The financial impact on ports will depend on tariff structures and operating leverage. Landlord ports with diversified revenue and flexible storage income can mitigate volatility, while operator-model ports with higher fixed costs and performance-linked contracts face more margin pressure if congestion reduces productivity. Working-capital pressure could rise if ports absorb higher energy costs or face slower collections.

Fitch believes that Zhejiang Seaport and Lianyungang Port have enough capacity to withstand short-term volatility from congestion, schedule disruptions, and increased operating costs. Despite potential weakening of their standalone credit profiles, their ratings should remain stable due to the creditworthiness of their sponsoring municipal governments, reflecting a high likelihood of support.

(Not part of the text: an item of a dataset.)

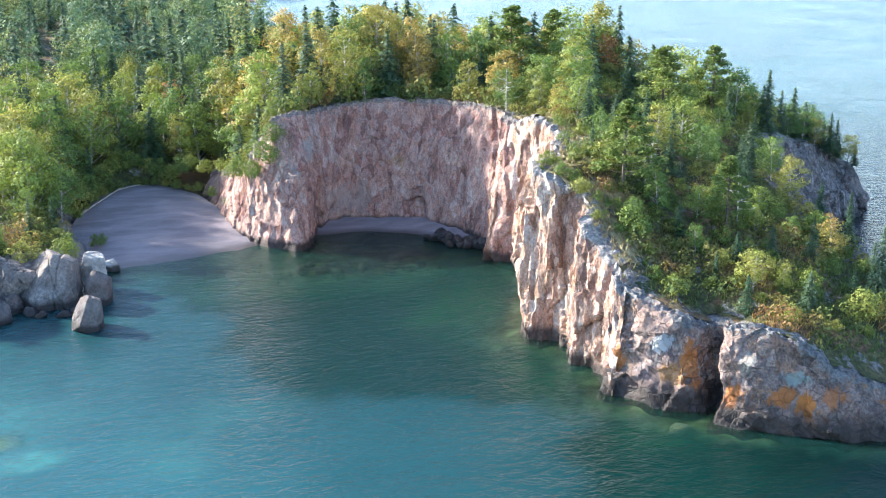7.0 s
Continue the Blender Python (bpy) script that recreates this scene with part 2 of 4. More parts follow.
PINK_ROCK = rock_material("pink_rhyolite", (0.11, 0.07, 0.06), (0.37, 0.25, 0.21), (0.55, 0.45, 0.40), (0.40, 0.23, 0.15), 0.12, 0.10, 0.42, 1.3, 0.22, 0.42,
                          (), ((0.22, 0.13, 0.10), (0.42, 0.25, 0.19), (0.37, 0.21, 0.145), (0.52, 0.38, 0.31), (0.46, 0.25, 0.14), (0.58, 0.48, 0.42)), (0.31, 0.30, 0.29), 1.0, 0.28)
NOSE_ROCK = rock_material("lichened_rhyolite", (0.055, 0.045, 0.044), (0.21, 0.155, 0.14), (0.32, 0.26, 0.235), (0.17, 0.175, 0.18), 0.30, 0.14, 0.2, 2.6, 0.7, 0.55,
                          (((53.6, 89.0, 8.0), (3.5, 3.5, 2.6), (0.40, 0.28, 0.24), 0.7), ((54.2, 87.6, 2.4), (4.0, 3.0, 2.0), (0.28, 0.20, 0.19), 0.7),
                           ((57.0, 85.0, 5.0), (1.9, 2.2, 3.4), RUST, 0.9), ((55.8, 87.0, 3.2), (1.7, 1.7, 1.5), (0.46, 0.25, 0.11), 0.8), ((51.8, 90.8, 3.8), (1.3, 1.3, 1.9), RUST, 0.85),
                           ((54.9, 87.6, 6.0), (1.7, 1.7, 1.25), WHITE_WASH, 0.9), ((61.2, 78.8, 8.2), (2.6, 1.5, 1.3), (0.40, 0.25, 0.20), 0.8), ((60.2, 79.6, 9.0), (0.9, 0.9, 0.8), RUST, 0.9),
                           ((58.6, 80.9, 2.6), (1.3, 1.3, 2.0), RUST, 0.85), ((62.2, 78.0, 3.2), (1.7, 1.7, 1.5), RUST, 0.85), ((63.8, 76.8, 2.4), (1.4, 1.4, 1.9), (0.48, 0.19, 0.045), 0.95),
                           ((65.6, 75.4, 3.6), (1.5, 1.5, 1.4), RUST, 0.7), ((71.5, 74.0, 2.8), (1.6, 1.6, 0.9), RUST, 0.6), ((63.2, 77.4, 5.0), (1.8, 1.8, 1.0), TEAL, 0.8), ((59.6, 80.2, 6.2), (1.2, 1.2, 1.4), TEAL, 0.35),
                           ((65.2, 75.6, 5.0), (0.8, 0.8, 0.5), (0.62, 0.62, 0.60), 0.9)),
                          ((0.09, 0.075, 0.07), (0.21, 0.14, 0.12), (0.23, 0.185, 0.17), (0.32, 0.195, 0.15), (0.36, 0.30, 0.27)), (0.165, 0.175, 0.18), 0.95, 0.9)
GREY_ROCK = rock_material("grey_rock", (0.055, 0.052, 0.053), (0.155, 0.148, 0.146), (0.32, 0.31, 0.29), (0.27, 0.225, 0.20), 0.0, 0.12, 0.25, 0.9, 0.8, 0.35, broken=0.3, aspect=0.8)
STONE = rock_material("boulder_stone", (0.05, 0.046, 0.047), (0.125, 0.115, 0.114), (0.22, 0.205, 0.20), (0.17, 0.14, 0.13), 0.0, 0.25, 0.15, 0.5, 0.9, 0.25, broken=0.12, aspect=0.8)
DARK_ROCK = rock_material("dark_rock", (0.018, 0.016, 0.018), (0.04, 0.037, 0.039), (0.09, 0.083, 0.085), (0.09, 0.07, 0.062), 0.0, 0.2, 0.12, 0.5, 0.7, broken=0.25, aspect=0.8)
WET_ROCK = rock_material("wet_rock", (0.008, 0.007, 0.008), (0.024, 0.021, 0.022), (0.06, 0.053, 0.052), (0.06, 0.05, 0.045), 0.0, 0.25, 0.08, 0.7, 0.8, 0.3, broken=0.12, aspect=0.8)
SUNK_ROCK = rock_material("sunken_rock", (0.22, 0.20, 0.15), (0.50, 0.47, 0.38), (0.66, 0.63, 0.54), (0.48, 0.42, 0.30), 0.0, 0.2, 0.2, -1.0, 0.8, 0.2, broken=0.1, aspect=0.8)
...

Fitch anticipates that Australian coal terminals with take-or-pay capacity arrangements and diversified shipper bases will maintain earnings through short-term dislocations. The Port of Melbourne’s landlord model and regulated pricing framework are expected to limit exposure to terminal operating cost increases and support revenue resilience.

In India, port operators might face volume pressure if the conflict persists, due to higher freight costs, economic slowdown, and port congestion from schedule disruptions, although the impact is expected to be manageable. Rated Indian port operators have limited exposure to crude and liquefied natural gas-related cargoes, accounting for about 5% for Adani Ports and Special Economic Zone and JSW Infrastructure, while overseas operations with higher conflict exposure contribute less than 10% of group EBITDA.

APAC airports, particularly in India, could encounter near-term traffic volatility if disruptions to West Asian airspace continue. West Asia is a vital source of air traffic into India and a hub for connectivity to Europe and the US, which could be sensitive to a prolonged closure or restriction of West Asian airspace. This could lead to reduced traffic at rated Indian airports through cancellations, diversions, and longer flying times. While short-lived disruptions can generally be absorbed, an extended closure would increase downside risks to revenue and margins.